Diese Menschen sind nicht glücklich, das sieht man schon auf den ersten Seiten. Bea steht wie verloren mit einem Koffer an der Haltestelle und steigt dann doch nicht ein, als der Bus kommt. Lou fährt haarscharf im Auto an ihr vorbei, nachdem Bea einfach losgelaufen ist. Sie flucht, weil ihr Getränk überschwappt. Es ist dichter Verkehr, der Autos und Menschen in Abgaswolken hüllt.

An einer nahe gelegenen Tankstelle treffen Bea und Lou aufeinander. Sie kennen sich aus ihrer Nachbarschaft und scheinen das Gegenstück der jeweils anderen zu sein. Lou trägt rote Jeans und blaue Jacke – bei Bea ist es umgekehrt.

„Halt, warte. Ich… hab‘ meinen Bus verpasst und es fährt keiner mehr, glaub‘ ich.“

Karge Dialoge

Lou wird Bea, die gerade 18 Jahre alt geworden ist und von Zuhause abhaut, mitnehmen. Sie wird ihr das Autofahren beibringen. Und irgendwann werden sie einander auch von ihren Verletzungen erzählen. Aufbruch, Konfrontation mit der eigenen Identität und Bewältigung – für „West, West Texas“ hat Tillie Walden die typischen Elemente von Coming-of-Age-Geschichten montiert. Sie nehmen in dem mehr als 300 Seiten starken Comic allerdings keinen großen Raum ein. Und auch die Dialoge sind eher karg:

„Es ist spät, du kannst gern die Augen schließen. Wir brauchen noch eine gute Stunde.“

Tillie Walden (Autorin und Zeichnerin): „West, West Texas“.
Aus dem amerikanischen Englisch von Barbara König. Reprodukt, Berlin 2019. 320 Seiten. 29 Euro

Tristesse in Lila

Tillie Walden spielt in ihrem Comic mit Formen und Farben. Die Straßenszenen zeichnet sie in monochromen Lila-Tönen und unterstreicht so deren Tristesse. Die Tankstelle ist dagegen ganz bunt und heimelig. Die Hauptrolle in „West, West Texas“ aber spielt die Landschaft. Tillie Walden schöpft alle Mittel des Mediums Comic aus und inszeniert die überwucherten Hügel und schroffen Berge so, dass sie über die Panelgrenzen hinauswachsen. Mitunter wächst eine Landschaft aus dem Kopf der Protagonistinnen, so als würden sie gerade daran denken.

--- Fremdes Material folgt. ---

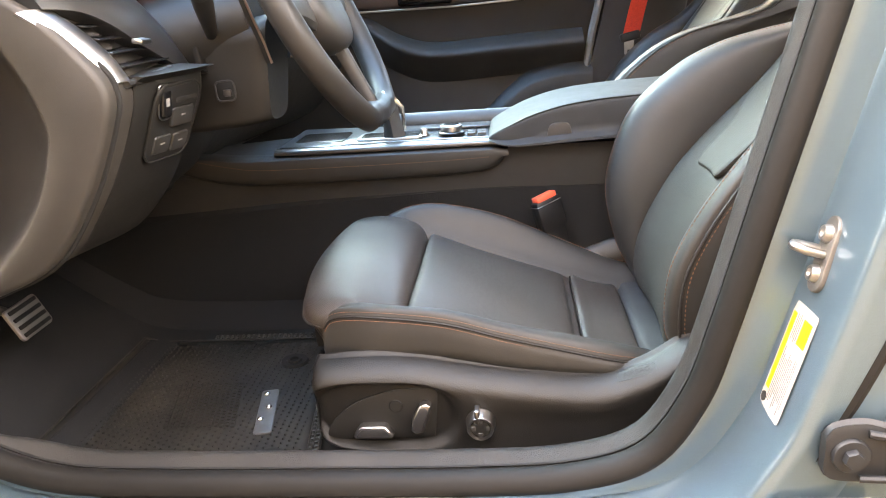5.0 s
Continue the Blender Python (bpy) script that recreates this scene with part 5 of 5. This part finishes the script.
def build_mat():
    mt = thing("floor_mat", (-0.35, 0.42, 0.36), "dusty black rubber floor mat with raised studs", "floor mat")
    def surf(x, y):
        z = 0.3625
        z += 0.10 * max(0, (-0.58 - x)) / 0.15
        z += 0.010 * max(0, (0.26 - y) / 0.06) ** 1.5
        return z
    def right(y):
        return float(np.interp(y, [0.20, 0.26, 0.37, 0.51, 0.61, 0.645], [-0.165, -0.172, -0.187, -0.203, -0.222, -0.245]))
    ys = np.linspace(0.195, 0.645, 24)
    bm = sheet([[Vector((-0.60 + (right(y) + 0.60) * k, y, surf(-0.60 + (right(y) + 0.60) * k, y))) for y in ys] for k in np.linspace(0, 1, 31)])
    if bm.faces[:][0].normal.z < 0:
        bmesh.ops.reverse_faces(bm, faces=bm.faces)
    base = part("mat_base", bm, mat_rubber, mt, "dusty black rubber")
    mod = base.modifiers.new("thick", "SOLIDIFY")
    mod.thickness, mod.offset = 0.004, -1
    rimp = [(-0.60, 0.20), (-0.40, 0.195), (right(0.2), 0.20), (right(0.37), 0.37), (right(0.51), 0.51), (right(0.61), 0.61), (-0.245, 0.645), (-0.40, 0.645), (-0.60, 0.645)]
    part("mat_rim", tube([(x, y, surf(x, y) + 0.001) for x, y in even(rimp + rimp[:1], 90)[:-1]], 0.0022, 6, True), mat_rubber, mt, "raised rubber rim")
    # upturned border with two rows of pegs along the two inner edges
    edge = [(x, 0.645, 0.0, 1.0) for x in np.linspace(-0.46, -0.245, 21)] + [(right(y), y, 1.0, 0.1) for y in np.linspace(0.635, 0.215, 40)]
    lip = [[(x, y, surf(x, y)), (x + nx * 0.010, y + ny * 0.010, surf(x, y) + 0.002), (x + nx * 0.016, y + ny * 0.016, surf(x, y) + 0.004), (x + nx * 0.018, y + ny * 0.018, surf(x, y) + 0.002), (x + nx * 0.012, y + ny * 0.012, surf(x, y) - 0.001)] for x, y, nx, ny in edge]
    part("mat_border", sheet(lip, False, True, True), mat_rubber, mt, "upturned rubber border")
    peg = bmesh.new()
    lo = [peg.verts.new((dx * 0.0033, dy * 0.0033, -0.001)) for dx, dy in ((-1, -1), (1, -1), (1, 1), (-1, 1))]
    hi = [peg.verts.new((dx * 0.0022, dy * 0.0022, 0.003)) for dx, dy in ((-1, -1), (1, -1), (1, 1), (-1, 1))]
    for k in range(4):
        peg.faces.new((lo[k], lo[(k + 1) % 4], hi[(k + 1) % 4], hi[k]))
    peg.faces.new(hi)
    one = part("peg", peg, peg_rubber, mt, smooth=False)
    for n, (x, y, h) in enumerate([(x + nx * d, y + ny * d, surf(x, y) + h) for x, y, nx, ny in edge for d, h in ((0.003, 0.001), (0.0115, 0.0028))]):
        ob = one if n == 0 else new("peg", one.data)
        ob.parent = mt
        ob.matrix_parent_inverse = mt.matrix_basis.inverted()
        ob.matrix_basis = Matrix.Translation((x, y, h))
    st = bmesh.new()
    for i in range(46):
        for j in range(38):
            x, y = -0.588 + i * 0.0115, 0.215 + j * 0.0115 + 0.00575 * (i % 2)
            if y > 0.625 or x > right(y) - 0.012 or (-0.445 < x - (0.40 - y) * 0.24 < -0.322 and 0.325 < y < 0.475):
                continue
            z = surf(x, y)
            r, h = 0.0021, 0.0028
            b = [st.verts.new((x + r * math.cos(k * math.pi / 2 + 0.78), y + r * math.sin(k * math.pi / 2 + 0.78), z)) for k in range(4)]
            t = [st.verts.new((x + r * 0.55 * math.cos(k * math.pi / 2 + 0.78), y + r * 0.55 * math.sin(k * math.pi / 2 + 0.78), z + h)) for k in range(4)]
            for k in range(4):
                st.faces.new((b[k], b[(k + 1) % 4], t[(k + 1) % 4], t[k]))
            st.faces.new(t)
    tagged(part("studs", st, mat_rubber, mt, "rows of small rubber studs"), kind="stuff")
    hp = bmesh.new()
    for i in range(13):
        for j in range(16):
            bb = box((0.0055, 0.0060, 0.003), 0, pose(-0.438 + i * 0.0092 + (0.40 - (0.330 + j * 0.009)) * 0.24, 0.330 + j * 0.009 + 0.003 * (i % 2), 0.3655))
            me = bpy.data.meshes.new("t")
            bb.to_mesh(me); bb.free()
            hp.from_mesh(me); bpy.data.meshes.remove(me)
    tagged(part("heel_pad", hp, mat_rubber, mt, "square-studded heel pad", smooth=False), kind="stuff")
    # metal plate with three rivets
    m = frame_at((-0.269, 0.3725, 0.3640), (1, 0.2, 0), (-0.21, 1, 0))
    pl = part("badge_plate", prism(rounded(0.028, 0.134, 0.0045), 0.0030, 0.0008, m), brushed_dark, mt, "scratched metal plate")
    for x, y in ((-0.284, 0.424), (-0.268, 0.382), (-0.271, 0.346)):
        part("rivet", lathe([(0.0001, 0.0042), (0.0030, 0.0036), (0.0046, 0.0022), (0.0052, 0.0)], 16, pose(x, y, 0.3668)), chrome, pl, "domed steel rivet")
    for x, y in ((-0.222, 0.240), (-0.271, 0.546)):
        gm = part("grommet", lathe([(0.0001, 0.001), (0.008, 0.001), (0.0085, 0.006), (0.013, 0.0065), (0.014, 0.003), (0.020, 0.0035), (0.024, 0.004), (0.026, 0.001), (0.026, -0.002)], 28, pose(x, y, surf(x, y) + 0.001)), rubber, mt, "round black mat fastener")
    return mt


def build_pedal():
    p = thing("brake_pedal", (-0.68, 0.44, 0.50), "metal-faced pedal with rubber bars in the dark footwell", "pedal")
    m = frame_at((-0.675, 0.425, 0.520), (0.0, 1, 0.02), (-0.42, 0, 0.9))
    part("pedal_plate", prism(rounded(0.082, 0.058, 0.008), 0.006, 0.002, m), dull_steel, p, "dull steel pedal face")
    for k in range(4):
        part("rubber_bar", box((0.070, 0.007, 0.005), 0.0015, m @ pose(0, -0.021 + 0.014 * k, 0.007)), rubber, p, "black rubber bar")
    part("pedal_arm", tube([m @ Vector((0, 0, -0.004)), m @ Vector((0, 0.05, -0.05)), m @ Vector((0.0, 0.25, -0.08))], 0.008, 8), plastic_fine, p, "black pedal arm")
    return p


build_shell()
build_body()
build_scuff_plate()
build_striker()
build_label()
build_door()
build_seat("driver_seat", 0.465, 1, "black leather power seat with copper stitching")
build_seat("passenger_seat", 1.175, -1, "black leather passenger seat beside the console", controls=False, wings=1.0, ahead=0.0)
build_dashboard()
build_stalk(0.33, 1)
build_wheel()
build_console()
build_shifter()
build_knobs()
build_buckle()
build_far_side()
build_mat()
build_pedal()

„Reiseführer sind ein Spiel mit der Täuschung. Meere sind Eigentum des Geistes. Alle Landkarten sind erfunden. Alle Reisenden überqueren eigene Grenzen“, dieses Zitat der feministischen Schriftstellerin Adrienne Rich hat Tillie Walden ihrem Comic vorangestellt. Weil es ein feministischer Comic ist: Hier handeln fast ausschließlich Frauen, selbst in den Nebenrollen.

Allerdings sind da diese Männer vom Verkehrsamt für Fernstraßen-Verwaltung. Dunkle Gestalten mit tief ins Gesicht gezogenen Hüten, die so autoritär auftreten wie unangenehme Cops und die den Weg der beiden Frauen immer wieder behindern. Hat die Comic-Künstlerin die beiden Männer etwa als eine Art Über-Ich angelegt, das die Triebe der Frauen kontrolliert und ausbremst? Vor allem Bea ringt mit sich um ein Coming-out als Lesbe – und auch Lou hadert nach der Trennung von ihrer Freundin mit ihrer lesbischen Identität.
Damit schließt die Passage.